Les praticiens et les personnes interrogées au sein des collectivités ont indiqué de manière similaire que les Nunavummiut n'ont généralement aucune connaissance des procédures et de leurs droits dans le système judiciaire. Cela est particulièrement vrai en matière d'affaires civiles et de droit de la famille. Eu égard à la charge de travail considérable à laquelle doivent faire face l'ensemble des praticiens, aucun effort n'a véritablement été déployé pour mettre en place des programmes de VIJ. La CJN elle-même a cependant fait exception, puisque les juges ont par exemple été très actifs dans la mise au point d'un programme de vulgarisation au niveau secondaire et le recours à des groupes de jeunes dans de nombreuses collectivités. Les collectivités souhaitent bénéficier de plus de vulgarisation juridique et estiment qu'une présence accrue des avocats, des juges de paix ou des conseillers parajudiciaires au sein des collectivités aiderait à combler ce manque.

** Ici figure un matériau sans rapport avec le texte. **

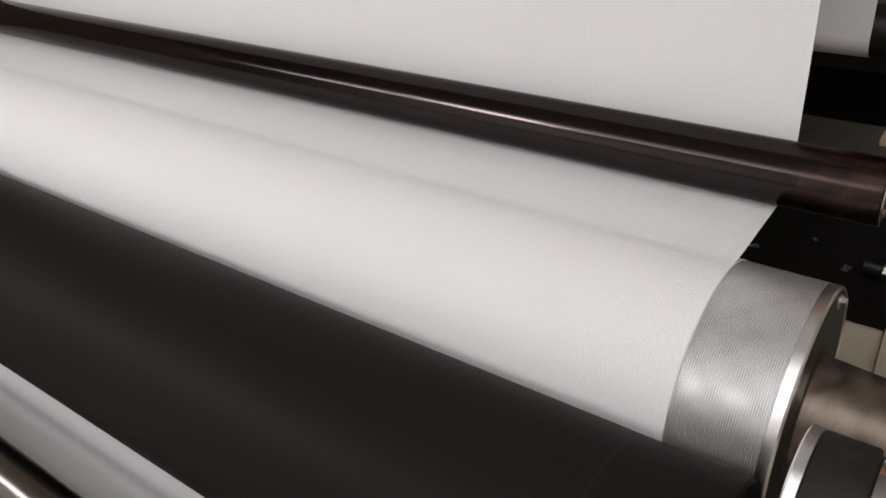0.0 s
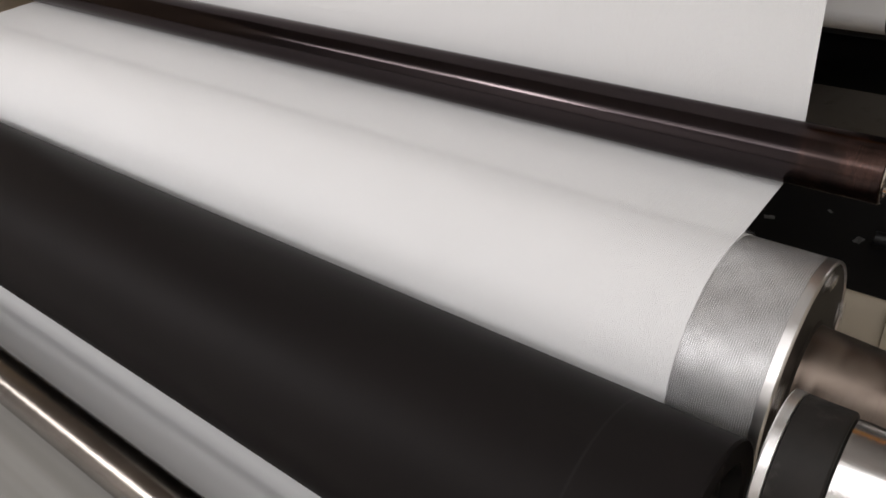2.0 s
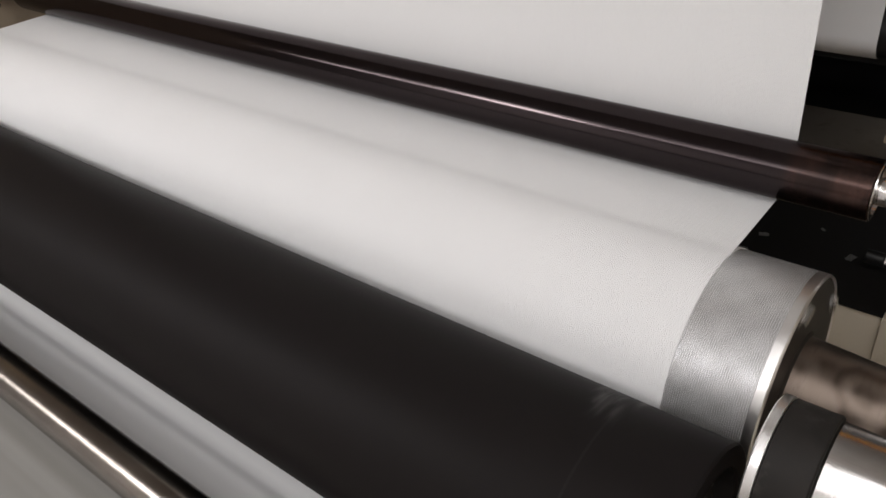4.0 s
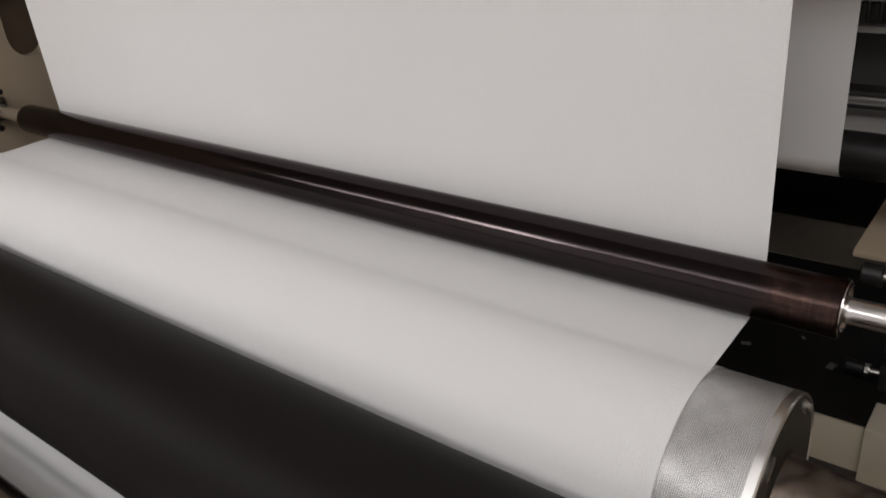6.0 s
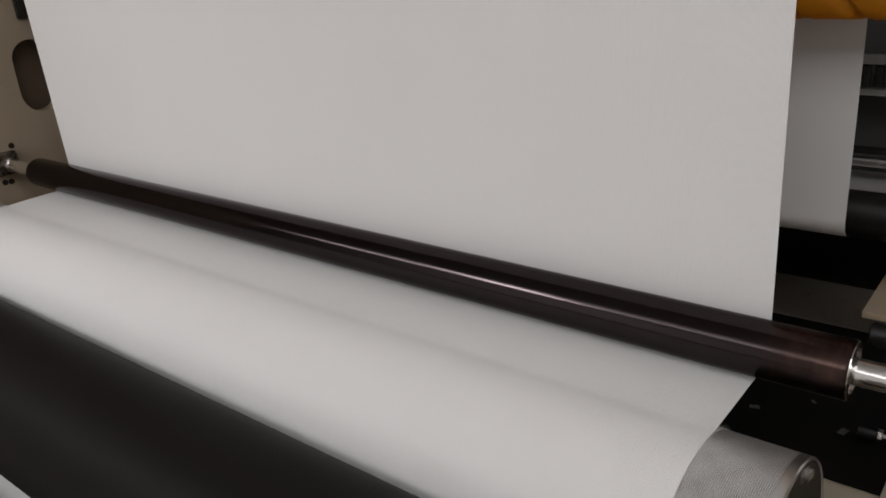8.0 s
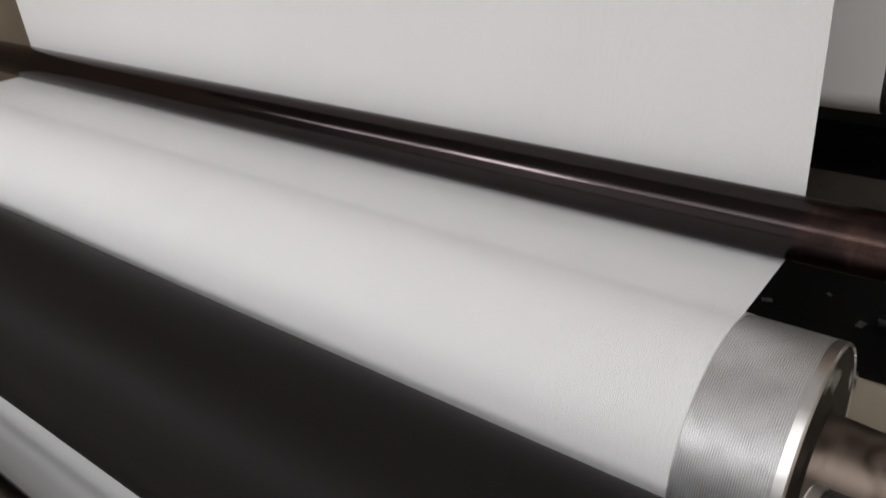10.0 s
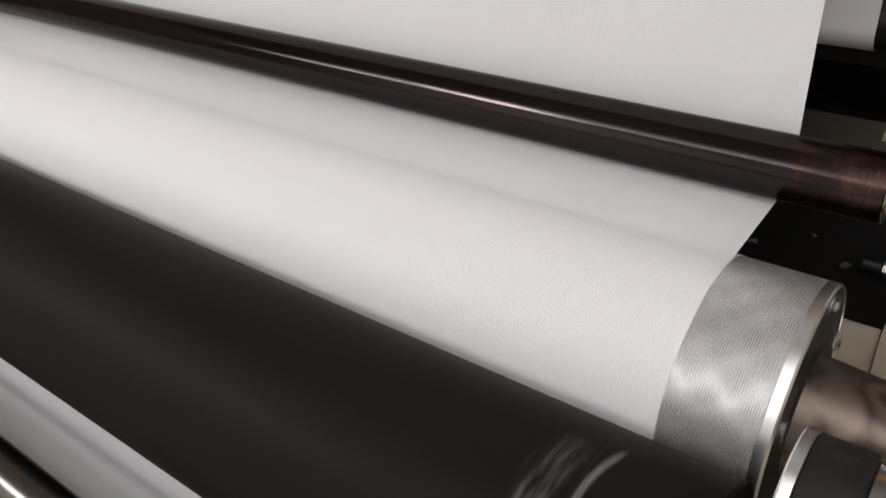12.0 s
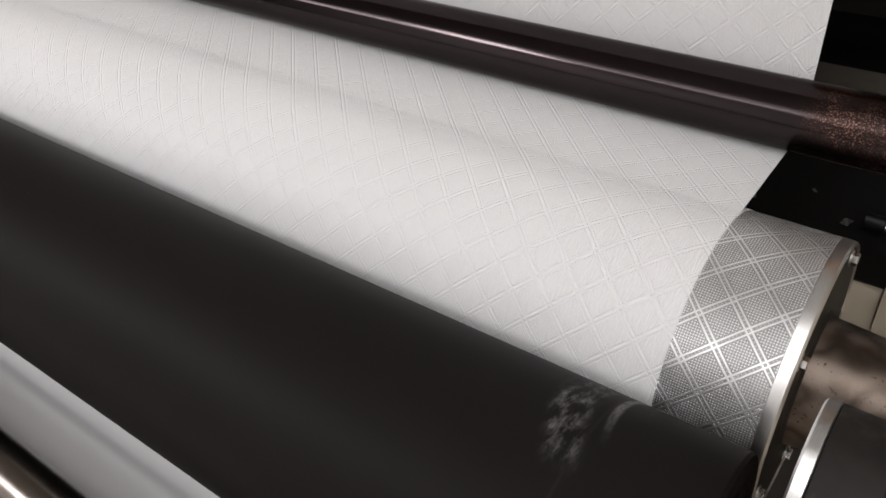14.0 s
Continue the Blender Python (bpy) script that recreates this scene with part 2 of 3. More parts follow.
# unseen walls and ceiling, kept white to bounce fill light
M_WALL = paint("white_bounce_paint", (0.72, 0.71, 0.70), (0.78, 0.77, 0.76), 0.8, (0.2, 0.19, 0.18), 0.3, 1.5)
# unseen floor, browned so the light it bounces up comes warm
M_FLOOR = paint("brown_bounce_floor", (0.27, 0.215, 0.165), (0.34, 0.275, 0.215), 0.6, (0.08, 0.075, 0.07), 0.4, 2.0)
M_SCRAP = paint("paper_scrap", (0.16, 0.155, 0.15), (0.24, 0.235, 0.225), 0.7, (0.3, 0.29, 0.28), 0.3, 60.0)
M_HOUSING = paint("white_lamp_housing", (0.74, 0.74, 0.73), (0.8, 0.8, 0.79), 0.4, (0.5, 0.5, 0.48), 0.2, 3.0)


# ---- mesh helpers ----
def finish(name, bm, material, parent=None, label="", smooth=24):
    mesh = bpy.data.meshes.new(name)
    bm.to_mesh(mesh)
    bm.free()
    mesh.materials.append(material)
    if smooth:
        mesh.polygons.foreach_set("use_smooth", [True] * len(mesh.polygons))
        mesh.set_sharp_from_angle(angle=radians(smooth))
    ob = new(name, mesh)
    ob.parent = parent
    return tagged(ob, label)


def part(name, bm, material, parent, label="", smooth=24):
    return finish(name, bm, material, parent, label, smooth)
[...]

Les comités de justice communautaire sont un élément essentiel de l'appareil judiciaire au Nunavut. Cependant, pour de nombreuses raisons, leur capacité varie d'une collectivité à l'autre. De la même manière, tous ne reçoivent pas autant de renvois, en particulier au niveau des renvois effectués par la GRC avant la mise en accusation. Les procureurs de la Couronne sont plus constants dans les renvois après accusation. La plupart des praticiens du système judiciaire, ainsi que les résidents des collectivités et les membres des comités de justice communautaire pensent que les comités peuvent prendre en charge davantage de renvois et, pour nombre d'entre eux, des affaires plus complexes. On considère également que les comités devraient davantage s'impliquer dans la médiation familiale. Tandis qu'un nombre restreint de comités prend actuellement part à ce genre d'activités, les autres ont pour la plupart besoin de soutien au niveau de leur développement avant d'accroître leurs activités. En particulier, de nombreux comités ont toujours besoin de soutien sous forme d'espaces à bureaux, de formation pour les membres du comité (le plus souvent, en matière de médiation), et de coordonnateurs administratifs qui soient formés et rémunérés à un niveau raisonnable.

La CJN, et tout particulièrement les juges résidents, sont considérés par les praticiens et les résidents des collectivités comme étant sensibles à la culture inuite et aux réalités sociales des collectivités du Nunavut. La Cour manifeste cette sensibilité de diverses manières, notamment à travers les groupes d'aînés, la forte proportion de personnel inuit au sein du greffe, un service d'interprétation efficace et la prise en compte, en règle générale, du contexte familial et communautaire de la personne accusée et des victimes.